Si asumimos el clima como un bien público global y recordamos que los bienes públicos se caracterizan porque su uso o consumo por parte de una persona no excluye el consumo por parte de otro, empezamos a comprender por qué es tan difícil acordar un régimen que financie un clima saludable para nosotros y para los que vienen.
Siempre habrá parásitos (free riders) que aprovecharán del clima presente pretendiendo que otros se hagan cargo de la externalidad negativa global (emisión de gases) que está degradando ese clima para los que vienen.
El problema del parásito prolongado en el tiempo lleva a la “tragedia de los comunes”; todos abusan de un recurso limitado que comparten, al que terminan destruyendo aunque a ninguno le convenga.
Elinor Ostrom, Nobel de Economía 2009, demostró cómo pequeñas comunidades estables, son capaces, en ciertas condiciones, de gestionar sus recursos comunes evitando la tragedia del agotamiento gracias a mecanismos informales de incentivos y sanción.
Pero en el cambio climático tenemos más de 7.600 millones de personas implicadas, más su futura descendencia.
En vista de que todos disfrutan de un bien público y nadie puede evitar que los demás lo usen, todos tienen un incentivo para disimular la demanda de esos bienes públicos a fin de evitar pagar su parte proporcional de los costos. Los individuos no revelan sus preferencias de consumo de esos bienes, por eso a nivel local es el presupuesto público el que se hace cargo de financiarlos.
La casa común
Pero aquí estamos hablando del clima mundial, un bien público sin fronteras: ¿quién pone los recursos para preservarlo saludable?
La respuesta de la economía a los problemas planteados tiene ámbitos jurisdiccionales acotados como los impuestos o el mercado de bonos asignando derechos de emisión.
Pero sin jurisdicción internacional la repuesta no es extrapolable.
La concentración de CO2 en la atmósfera por las emisiones totales pasó de 316 ppm (partes por millón) en 1959 a 413 en 2019.
Estamos a 37 ppm del límite de las 450, y para evitar superar esa barrera hay que reducir las emisiones per cápita a la mitad promediando el siglo.
Es la condición para estabilizar el clima en un aumento de temperatura no superior a 2ºC.
Las dos causas principales responsables del aumento de emisiones son: la deforestación y la combustión del carbón mineral.
El carbón mineral sigue siendo la principal fuente de generación de electricidad (38%), y la demanda en Asia que crece a tasas del 3% anual, ya representa el 75% de la demanda global.
El lobby carbonero en los Estados Unidos no ha podido contra la competencia de los precios del gas (revolución del shale gas) y la eficiencia de los ciclos combinados para generar electricidad.
Pero en Asia, gran parte de la explotación de las minas de carbón está en control de compañías estatales articuladas con generadoras eléctricas también del Estado.

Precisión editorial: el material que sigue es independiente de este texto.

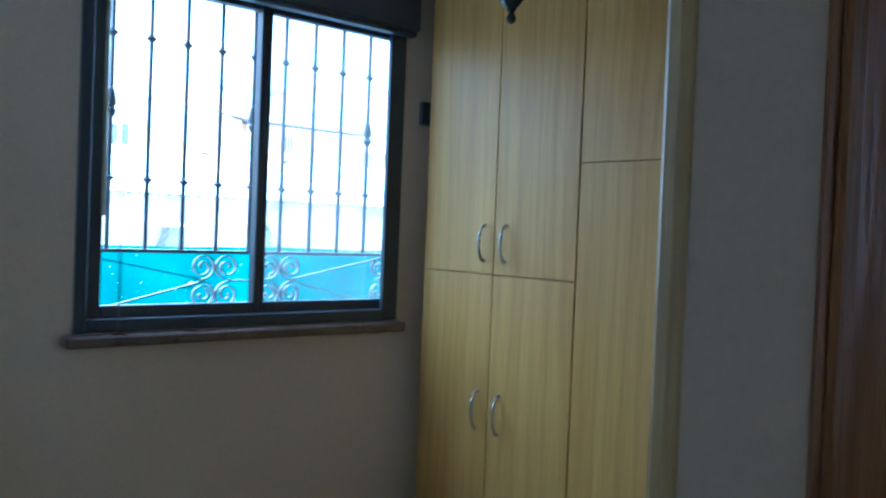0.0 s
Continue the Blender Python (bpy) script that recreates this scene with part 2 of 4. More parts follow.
SLUSH = mat("grey_slush", (0.17, 0.17, 0.171), (0.27, 0.271, 0.276), 4, 0.45, 0.6, 14, stretch=(0.5, 1, 1), fine_mix=0.14)
KERB = mat("dark_wet_concrete", (0.05, 0.046, 0.036), (0.1, 0.092, 0.075), 3, 0.75, 0.5, 16, fine_mix=0.25)
LOWWALL = mat("grey_retaining_wall_concrete", (0.1, 0.092, 0.085), (0.16, 0.15, 0.14), 2.4, 0.85, 0.4, 20, fine_mix=0.2)
GATE_GREEN = mat("green_gate_paint", (0.058, 0.079, 0.041), (0.084, 0.107, 0.057), 4, 0.55, 0.15, 16, fine_mix=0.2)
stain(GATE_GREEN, (0.1, 0.095, 0.06), 6, 0.36, 0.62, (-0.6, -0.5), (-0.25, 0.15))
GATE_DARK = mat("dark_green_slat_paint", (0.031, 0.045, 0.032), (0.048, 0.067, 0.047), 5, 0.65, 0.2, 14, piece=0.3)
NET = mat("green_windbreak_netting", (0.015, 0.095, 0.083), (0.034, 0.16, 0.14), 1.5, 0.9, 0.3, 60, fine_mix=0.2, spec=0.2)
stain(NET, (0.055, 0.19, 0.17), 3.2, 0.44, 0.72, (0.15, 0.2), (0.42, 0.62))
stain(NET, (0.01, 0.066, 0.06), 2.0, 0.56, 0.8)
GALV = mat("galvanised_wire", (0.22, 0.22, 0.22), (0.34, 0.34, 0.34), 20, 0.5, 0.05, 8, metal=0.6)
POST = mat("green_fence_post_paint", (0.1, 0.13, 0.075), (0.17, 0.2, 0.12), 8, 0.6, 0.2, 12)
BARN = mat("old_barn_render", (0.42, 0.37, 0.3), (0.62, 0.56, 0.47), 0.7, 0.9, 0.4, 26, fine_mix=0.1)
stain(BARN, (0.24, 0.19, 0.14), 0.9, 0.52, 0.7)
stain(BARN, (0.2, 0.135, 0.085), 2.6, 0.3, 0.95, None, None, ((2.5, 2.9, 3.3, 3.7), (0.1, 0.4, 1.0, 1.4)))
stain(BARN, (0.16, 0.15, 0.135), 5.0, 0.3, 0.8, None, None, ((0.3, 0.6, 2.2, 3.2), (1.35, 1.8, 2.1, 2.2)))
BARN_GREY = mat("grey_cement_block_wall", (0.34, 0.32, 0.29), (0.46, 0.43, 0.39), 0.8, 0.9, 0.3, 26, stretch=(1, 1, 0.3))
FIBRO = mat("grey_fibre_cement_sheet", (0.25, 0.25, 0.25), (0.36, 0.36, 0.36), 3, 0.85, 0.3, 16)
TANK = mat("grey_ribbed_tank", (0.15, 0.16, 0.182), (0.21, 0.222, 0.248), 2, 0.75, 0.3, 20)
WHITE_WALL = mat("off_white_house_render", (0.62, 0.6, 0.52), (0.72, 0.7, 0.62), 0.5, 0.9, 0.2, 40, fine_mix=0.05)
ORANGE = mat("orange_house_render", (0.66, 0.44, 0.28), (0.73, 0.5, 0.33), 0.5, 0.9, 0.2, 40, fine_mix=0.05)
SALMON = mat("peach_gable_render", (0.68, 0.43, 0.26), (0.75, 0.5, 0.32), 0.4, 0.9, 0.2, 40, fine_mix=0.05)
PINK = mat("pink_house_render", (0.6, 0.4, 0.31), (0.68, 0.47, 0.37), 0.5, 0.9, 0.2, 30, fine_mix=0.05)
OLD_SIDE = mat("stained_grey_side_wall", (0.3, 0.25, 0.19), (0.52, 0.44, 0.34), 1.1, 0.9, 0.4, 16, stretch=(1, 2.2, 0.18), fine_mix=0.15)
FAR_GLASS = mat("dark_window_glass", (0.1, 0.1, 0.1), (0.17, 0.17, 0.17), 2, 0.2, 0, 8)
CHIMNEY = mat("weathered_chimney_render", (0.3, 0.26, 0.21), (0.52, 0.48, 0.42), 2.5, 0.9, 0.4, 16)
OLD_CHIMNEY = mat("lichen_stained_chimney_render", (0.17, 0.15, 0.12), (0.44, 0.4, 0.34), 4.5, 0.9, 0.4, 10, stretch=(1, 1, 0.5), fine_mix=0.2)
BRICK = mat("bare_red_brick", (0.2, 0.095, 0.055), (0.28, 0.14, 0.085), 12, 0.9, 0.5, 8, piece=0.25)
BARE = mat("brown_bare_masonry", (0.2, 0.12, 0.075), (0.3, 0.19, 0.12), 10, 0.9, 0.6, 8)
FINIAL = mat("mossy_cast_stone", (0.32, 0.28, 0.21), (0.55, 0.5, 0.4), 9, 0.9, 0.6, 10)
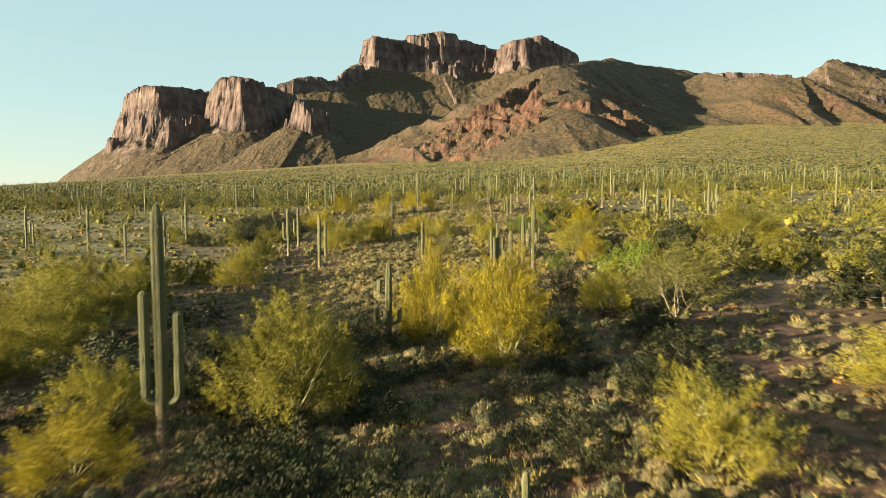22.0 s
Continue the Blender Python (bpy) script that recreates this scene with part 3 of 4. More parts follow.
GOLDEN_PALO_VERDES = (
    (-3.2, 381.0, 2.5, 4.0),  (-11.2, 292.0, 2.0, 3.4),
    (-7.9, 375.5, 3.4, 4.2),
    (-8.7, 164.6, 0.8, 1.6),  (0.2, 207.0, 3.1, 3.8),  (-14.6, 255.1, 3.7, 5.7),  (-17.0, 267.0, 3.5, 4.7),
    (-12.5, 278.5, 1.4, 3.6),  (-46.8, 293.3, 3.0, 7),  (3.7, 302.4, 3.7, 4.3),  (0.2, 307.4, 4.7, 3.9),  (4.3, 312.9, 3.9, 4.8),
    (15.7, 336.9, 2.3, 2.7),  (21.1, 365.6, 3.8, 4.0),  (-21.5, 400.7, 3.0, 4.9),  (-10.4, 416.7, 4.8, 4.5),  (-5.6, 427.6, 2.6, 2.2),  (-2.0, 427.9, 4.0, 4.2),
    (-21.2, 434.0, 4.0, 5.9),  (-4.0, 439.6, 3.5, 7),
)
BROWN_MESQUITES = ((-5.1, 279.1, 3.4, 4.6), (-0.1, 220.5, 2.8, 3.2), (-12.3, 163.4, 3.0, 4.2))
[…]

En la India, el consumo de carbón aumentó el 9% el último año, y el 44% de los fletes de los ferrocarriles estatales dependen de esa carga para poder subsidiar el transporte de pasajeros.
La trama de intereses y el costo económico del carbón respecto a las energías alternativas prima sobre las consideraciones ambientales.
El problema es que con el uso creciente del carbón mineral la tragedia de los comunes a nivel global se está transformando en muchos países en tragedia para los propios.
Las consecuencias ambientales localizadas de la combustión del carbón (emisión de monóxido de carbono, material particulado, etc.) han empezado a producir impactos sociales, económicos y políticos nacionales que auguran cambios trascendentes y oportunidades a una matriz energética sustentable. China viene reduciendo la participación del carbón en su oferta de energía, y hay una drástica caída en la tasa de aprobación de nuevas centrales de carbón en toda Asia.
Es la gran oportunidad para el gas natural en la transición a las energías alternativas.
Un ciclo combinado a gas emite la mitad de CO2 que una planta de carbón, y la combustión de gas es mucho más limpia por efectos localizados que la de carbón.